Last time I asked the list for recommendations on how to solve a short reach
fiber problem I got some amazing answers and suggestions -- for which, I am
still appreciative of. I summarized for everyone who asked and will gladly
do so if anyone else would like to know.
I've got a new pickle I am trying to work through and have been wholly
unexcited by the solutions various vendors are talking about (read: $=x^n).
I am trying to signal over a dark fiber (SMF) loop of about 200 miles.
(150mi on one leg and 50mi on the other). I would _like_ to find a 10GE
solution (say a XENPAK module that will do 150miles), but GE would do if it
supports some kind of xWDM.
I am afraid I am going to have to go Lucent LamdaXtreme or Cisco ONS 15800,
but am hoping that is just overkill. Heck, a source for used LH/ELH SONET
OADMs would be fanastic if a router-based solution isn't obvious.
I am certain many on this list have tackled this kind of problem in
particularly ingenious ways. Your pointers are very much appreciated.
Thanks in advance,
DJ
As soon as you want to go more than 60mi/100km in one
unrepeated/unregenerated hop, things start to cost large amounts of money.
Are you sure you cannot put some kind of repeater 75mi into the 150mi
leg? Then you could do it costeffectively with a GigE/OC48 solution which
would probably also support CWDM.
A 1550nm GigE repeater with 24dB dampening budget will only set you back
$5-6k or so, with a OC48/STM16 equivalent costing not much more.
I have successfully done 150km in one hop with the Finisar 31dB FTR1619
GBIC (specced at approx 31-33dB link budget), but that was only for test
purposes, didn't have enough margin for production environment I would
say.
I'm afraid that there isn't a good commercially-available way to send any high speed optical signal over a single continuous fiber for 200 miles. The physics simply prohibit it.
The source of the problem is a limit on the maximum launch power into the fiber before you start to see interesting material interaction effects of high laser power on glass fibers. At last guess, that limit was about +17dBm into standard SMF-28. Couple this with a typical receive sensitivity of -12dBm for 10gpbs signals and you've for about 29dB of link margin to work with. Assuming of course that there aren't any patches or other attenuators in the path, and at a typical attenuation of .25db/km, that gets you about 116km. That's about 70 miles. Of course, I might be wrong about the exact figures, but you get the idea.
Using an optical amplifier is the best bet but like all amplifiers it will introduce noise into the signal. You'll need something to measure OSNR (Optical SNR) to make sure that your signal will even be readable at the far end.
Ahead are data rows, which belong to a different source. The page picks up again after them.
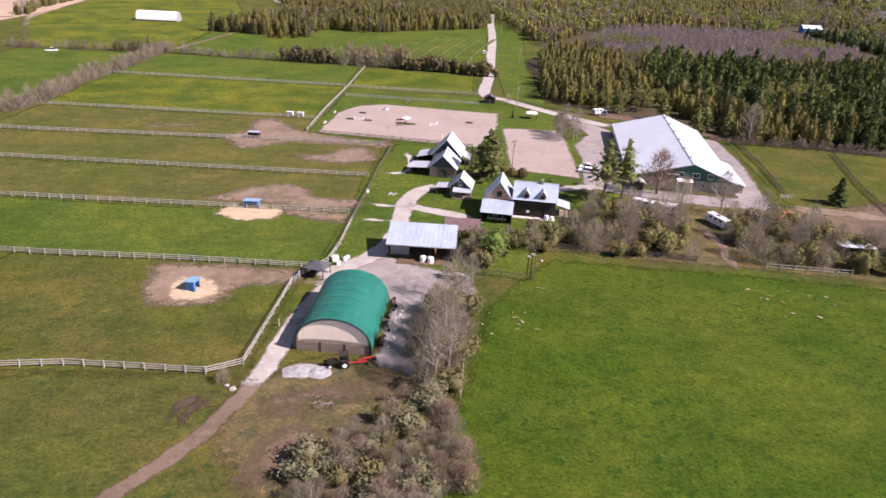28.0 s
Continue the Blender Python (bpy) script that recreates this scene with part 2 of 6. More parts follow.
def leaf_mat(name, tones, through=0.25, rough=0.85):
    """Foliage: the tone is chosen tree by tree (attribute tint) and varies within each crown."""
    m, nt, b = _nodes(name)
    at = nt.nodes.new("ShaderNodeAttribute")
    at.attribute_name = "tint"
    oi = nt.nodes.new("ShaderNodeObjectInfo")
    add = nt.nodes.new("ShaderNodeMath")
    add.operation = "ADD"
    nt.links.new(at.outputs["Fac"], add.inputs[0])
    n1 = _noise(nt, 0.55, 3, 0.6)
    sub = nt.nodes.new("ShaderNodeMath")
    sub.operation, sub.inputs[1].default_value, sub.inputs[2].default_value = "MULTIPLY_ADD", 0.9, -0.45
    nt.links.new(n1, sub.inputs[0])
    nt.links.new(sub.outputs[0], add.inputs[1])
    rnd = nt.nodes.new("ShaderNodeMath")
    rnd.operation, rnd.inputs[1].default_value, rnd.inputs[2].default_value = "MULTIPLY_ADD", 0.7, -0.35
    nt.links.new(oi.outputs["Random"], rnd.inputs[0])
    add2 = nt.nodes.new("ShaderNodeMath")
    add2.operation = "ADD"
    nt.links.new(add.outputs[0], add2.inputs[0])
    nt.links.new(rnd.outputs[0], add2.inputs[1])
    col = _ramp(nt, add2.outputs[0], [(i / (len(tones) - 1), t) for i, t in enumerate(tones)])
    isl = nt.nodes.new("ShaderNodeNewGeometry").outputs["Random Per Island"]
    col = _mix(nt, 1.0, col, _ramp(nt, isl, [(0, (0.76, 0.77, 0.75)), (1, (1.22, 1.2, 1.16))]), "MULTIPLY")
    nt.links.new(col, b.inputs["Base Color"])
    b.inputs["Roughness"].default_value, b.inputs["Specular IOR Level"].default_value = rough, 0.15
    tr = nt.nodes.new("ShaderNodeBsdfTranslucent")
    nt.links.new(col, tr.inputs["Color"])
    mx = nt.nodes.new("ShaderNodeMixShader")
    mx.inputs[0].default_value = through
    nt.links.new(b.outputs[0], mx.inputs[1])
    nt.links.new(tr.outputs[0], mx.inputs[2])
    nt.links.new(mx.outputs[0], nt.nodes["Material Output"].inputs["Surface"])
    return m


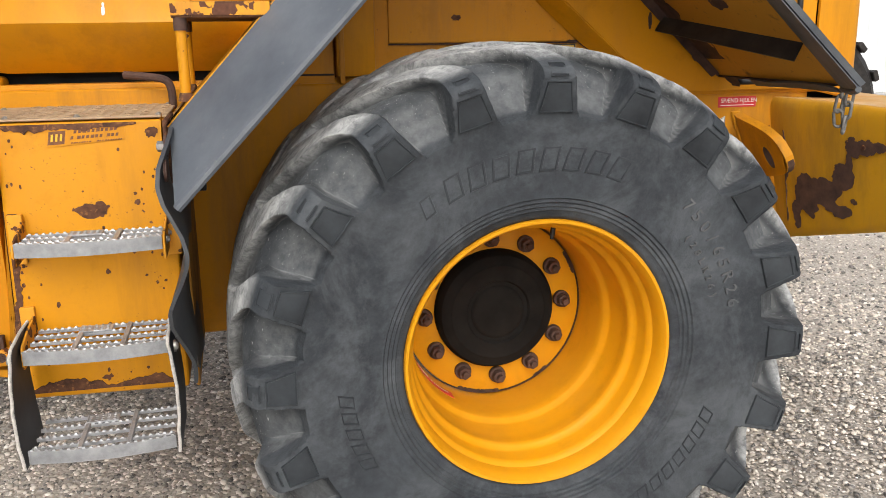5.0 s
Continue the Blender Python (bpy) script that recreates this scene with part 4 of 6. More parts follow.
# stickers on the glass
part("sticker", rblock(-1.628, -1.535, 0.8825, 0.8845, 1.722, 1.818, 0.001, 1), WHITE, cab, "white noise level sticker")
lettering("sticker_number", "104", 0.056, Matrix.Translation((-1.620, 0.8822, 1.748)) @ TXT @ Matrix.Diagonal((0.72, 1, 1, 1)), INK, cab, bold=0.0012)
lettering("sticker_unit", "dB", 0.022, Matrix.Translation((-1.557, 0.8822, 1.738)) @ TXT, INK, cab)
lettering("sticker_letter", "L", 0.03, Matrix.Translation((-1.578, 0.8822, 1.798)) @ TXT, INK, cab)
bm = bmesh.new()
tube(bm, [(-1.603 + 0.014 * math.cos(t), 0.882, 1.797 + 0.014 * math.sin(t)) for t in [k * 6.283 / 16 for k in range(16)]], 0.002, 6, closed=True)
tube(bm, [(-1.603 + 0.007 * math.cos(t), 0.882, 1.797 + 0.007 * math.sin(t)) for t in [k * 6.283 / 12 for k in range(12)]], 0.0015, 6, closed=True)
part("sticker_ring", bm, GREY_PRINT, cab)
part("sticker", rblock(-1.732, -1.636, 0.8825, 0.8845, 1.720, 1.816, 0.001, 1), RED_LABEL, cab, "white instruction sticker with a red border")
part("sticker_field", rblock(-1.7295, -1.6385, 0.8815, 0.8825, 1.7225, 1.8135, 0.0005, 1), WHITE, cab)
mark = block(bmesh.new(), -1.700, -1.664, 0.8805, 0.8816, 1.788, 1.794)
prism(mark, [(-1.690, 0.8816, 1.794), (-1.672, 0.8816, 1.794), (-1.674, 0.8816, 1.808), (-1.688, 0.8816, 1.808)], (0, -0.0011, 0))
prism(mark, [(-1.722, 0.8816, 1.778), (-1.708, 0.8816, 1.776), (-1.700, 0.8816, 1.792), (-1.704, 0.8816, 1.793), (-1.711, 0.8816, 1.780)], (0, -0.0011, 0))
part("sticker_mark", mark, INK, cab)
for x in (-1.697, -1.668):
    part("sticker_wheel", tube(bmesh.new(), [(x + 0.0065 * math.cos(k * 0.5236), 0.881, 1.783 + 0.0065 * math.sin(k * 0.5236)) for k in range(12)], 0.0018, 6, closed=True), INK, cab)
part("sticker_mark", block(bmesh.new(), -1.725, -1.712, 0.8805, 0.8816, 1.800, 1.807), INK, cab)
for i in range(2):
    for x0, x1 in ((-1.702, -1.666),):
        part("sticker_bar", block(bmesh.new(), x0, x1, 0.8805, 0.8816, 1.734 + i * 0.016, 1.741 + i * 0.016), GREY_PRINT, cab)
for i in range(3):
    part("sticker_rule", block(bmesh.new(), -1.706, -1.662, 0.8807, 0.8816, 1.730 + i * 0.0165, 1.7308 + i * 0.0165), GREY_PRINT, cab)
for x in (-1.722, -1.655):
    for i in range(4):
        part("sticker_dash", block(bmesh.new(), x, x + 0.010, 0.8805, 0.8816, 1.732 + i * 0.011, 1.738 + i * 0.011), GREY_PRINT, cab)
for x in (-1.696, -1.685, -1.674):
    part("sticker_dash", block(bmesh.new(), x - 0.004, x + 0.004, 0.8805, 0.8816, 1.766, 1.774), INK if x == -1.685 else GREY_PRINT, cab)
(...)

Amps generate more noise at high gain levels. You COULD go out and buy an optical gain block to do this but it would be a kludge and COULD damage your optics on the far end.
In short, there aren't many solutions that are cheap that will let you do this without putting some equipment along the way to amplify, regenerate, or otherwise enhance the signal.
FWIW, most terrestrial fiber networks are designed around a 25db span loss, or roughly 70-80 km. If there was an easy, cheap way available today to reduce the number of expensive AMP/REGEN huts your typical long-haul provider would require, it would have been found by now.
Dont believe anyone who tells you they can send a signal 4000km without regeneration. They are talking about electrical regen, not optical amplification.
Deepak Jain wrote:
Interesting. I have GigE stuff that have a receive sensitivity of -29dB,
if we could launch with +17dB somehow (this equipment only launches with
typical +4dB), things would get interesting.
With a .2 dB per km (I have seen this on newer fiber) that'll actually put
the length of fiber into the 200+km territory (230km according to my
math). Still, it's not 200 miles, and the amp to amplify +5 into +17 would
not be cheap, probably at least 10 times more expensive than a regen/amp
to put in the middle to go from -29 into +5 again.